For most of my years with the school, I also have been the statehouse correspondent for KMOX Radio in St. Louis. Having covered Missouri government since 1970, I am dean of the statehouse press corps. I founded the state's press corps' organization, the Missouri Capitol News Association, which allocates statehouse resources allocated to the news media.
I started my career as a broadcast journalist and have worked for KFRU Radio in Columbia, KLZ Radio/TV (now KMGH) in Denver and NPR in Washington, D.C. where I covered Congress during the early stages of Watergate.
The Journalism School's State Government Reporting Program teaches journalism students in public policy journalism. My students interact as journalists on a daily basis with legislators, statewide elected officials, agency heads, judges and lobbyists in covering stories for a wide array of outlets in Missouri.
In addition to my state government journalism responsibilities, I have become very active in international journalism efforts.
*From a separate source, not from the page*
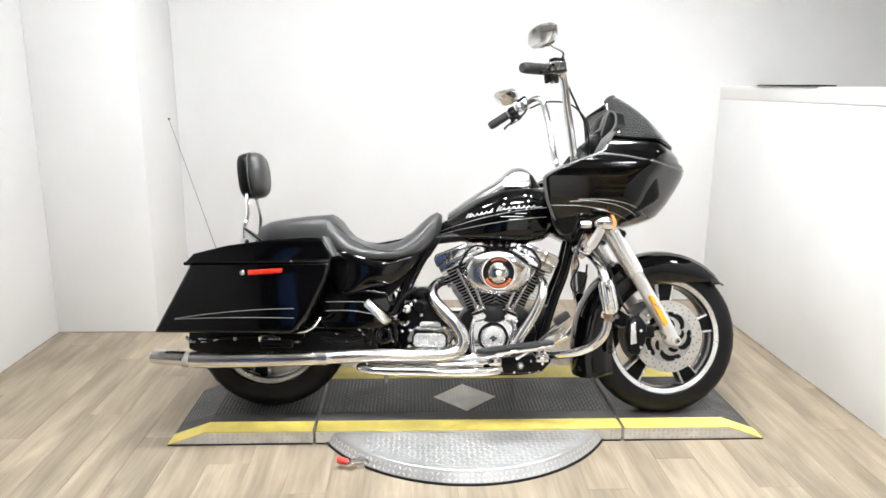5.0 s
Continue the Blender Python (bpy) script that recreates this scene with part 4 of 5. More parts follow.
rings = [[seat_point(x, 360 * k / 36) for k in range(36)] for x in np.interp(np.linspace(0, 1, 72), np.linspace(0, 1, len(S_X)), S_X)]
seat = part("seat", skin(rings), LEATHER, bike, "black vinyl two-up seat", angle=70)
for s in (-1, 1):
    welt = []
    for x in np.linspace(-0.575, -0.175, 26):
        want = float(np.interp(x, [-0.575, -0.509, -0.429, -0.361, -0.293, -0.237, -0.18], [0.752, 0.69, 0.655, 0.645, 0.656, 0.699, 0.765]))
        p = min((seat_point(x, a) for a in range(4, 88, 2)), key=lambda q: abs(q.z - want))
        welt.append((p.x, -s * p.y, p.z + 0.0008))
    part("seam", tube(welt, 0.0032, n=6, sub=1), LEATHER, seat, "stitched seat seam")
part("seat_strap_seam", tube([seat_point(-0.603, a) + Vector((0, 0, 0.0005)) for a in range(2, 180, 6)], 0.0026, n=6, sub=1), LEATHER, seat, "seam between the two seat pads")

# passenger backrest with its chrome bar


def pad_ring(dx, w):
    """One outline of the backrest cushion, w times its full size."""
    ring = []
    for q in range(28):
        c, s = math.cos(2 * math.pi * q / 28), math.sin(2 * math.pi * q / 28)
        ring.append((dx, 0.09 * w * math.copysign(abs(c) ** 0.7, c), 0.945 + 0.095 * w * math.copysign(abs(s) ** 0.7, s)))
    return ring


rest = part("backrest", skin([pad_ring(d, w) for d, w in ((-0.042, 0.66), (-0.041, 0.86), (-0.034, 0.96), (-0.018, 1.0), (0.004, 1.0), (0.01, 0.97), (0.01, 0.5))]),
            PLASTIC, bike, "black padded passenger backrest with moulded shell", angle=50)
part("cushion", skin([pad_ring(d, w) for d, w in ((0.006, 0.9), (0.012, 0.985), (0.026, 1.0), (0.042, 0.95), (0.056, 0.8), (0.064, 0.55), (0.067, 0.25))]), LEATHER, rest, "grey-black vinyl cushion", angle=70)
rest.matrix_basis = Matrix.Translation((-0.945, 0, 0.01)) @ Matrix.Translation((0, 0, 0.945)) @ ry(-7) @ Matrix.Translation((0, 0, -0.945))
part("backrest_seam", tube([(0.004, 0.0905 * math.copysign(abs(math.cos(a)) ** 0.7, math.cos(a)), 0.945 + 0.0955 * math.copysign(abs(math.sin(a)) ** 0.7, math.sin(a)))
                            for a in np.linspace(0, 2 * math.pi, 33)[:-1]], 0.003, n=6, sub=2, loop=True), LEATHER, rest)
for s in (-1, 1):
    bar = part("sissy_bar", tube([(-0.952, s * 0.05, 0.9), (-0.948, s * 0.066, 0.865), (-0.936, s * 0.095, 0.79), (-0.943, s * 0.118, 0.742), (-0.943, s * 0.12, 0.69)], 0.0085, n=12), CHROME, bike, "chrome backrest bar")
    part("side_plate", slab([(-0.957, 0.73), (-0.937, 0.742), (-0.875, 0.69), (-0.865, 0.67), (-0.96, 0.665)], s * 0.12 - 0.004, s * 0.12 + 0.004, 0.002), SILVER, bar)
    part("brace", tube([(-0.941, s * 0.126, 0.735), (-0.868, s * 0.126, 0.682)], 0.008, n=10, sub=1), CHROME, bar)
    part("bolt", lathe([(0, -0.006), (0.009, -0.004), (0.009, 0.006), (0, 0.006)], (-0.93, s * 0.127, 0.68), 12), CHROME, bar)


# saddlebags
BODY = [(-1.216, 0.334), (-1.08, 0.596), (-0.56, 0.606), (-0.575, 0.54), (-0.64, 0.405), (-0.685, 0.345), (-0.71, 0.336)]
LID = [(-1.104, 0.594), (-1.092, 0.606), (-1.07, 0.63), (-0.95, 0.661), (-0.78, 0.686), (-0.64, 0.697), (-0.594, 0.696), (-0.557, 0.63), (-0.556, 0.61)]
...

Countries in which I have worked include Bosnia, Bulgaria, Czech Republic, France, Hungary, India, Italy, Kyrgyzstan, Macedonia, Norway, Poland, Russia, Spain, Sri Lanka and Uzbekistan. I have held a dual faculty appointments with the University of Navarra School of Public Communication in Pamplona, Spain, and the International School of Media and Entertainment Studies in Dehli, India.
Immediately after collapse of the Iron Curtain, I pursued a number of efforts to assist development of journalism and journalism training in Eastern and Central Europe. I founded an international consortium of journalism schools to provide assistance to journalists and journalism educators in the Baltics and Poland. I also worked very closely with the journalism unions in southern Poland in development of a journalism support and training center. These efforts began when I became the first member of the school's faculty (along, again, with my dear colleague Brian Brooks) to travel to Central Europe after collapse of the Iron Curtain.
Finally, I'm a computer system designer and programmer. Those efforts began when I developed the first newspaper pre-production computer system for a daily, general circulation newspaper. A few years later, I authored a research and development project with IBM that resulted in the largest research grant awarded to the University of Missouri system at that time. Through that project, I spent several years consulting with IBM, newspapers and newspaper system vendors on network and system design in the U.S. and Europe.
As part of those international computing efforts, I designed and installed the first journalism network system at the University of Navarra's Public Communication School under a grant from IBM Spain that I co-authored in collaboration with IBM Europe.
My current digital design focus is on development of NW2 (Newsroom without Walls). It's a completely Web-based system for news-story production and newsroom management.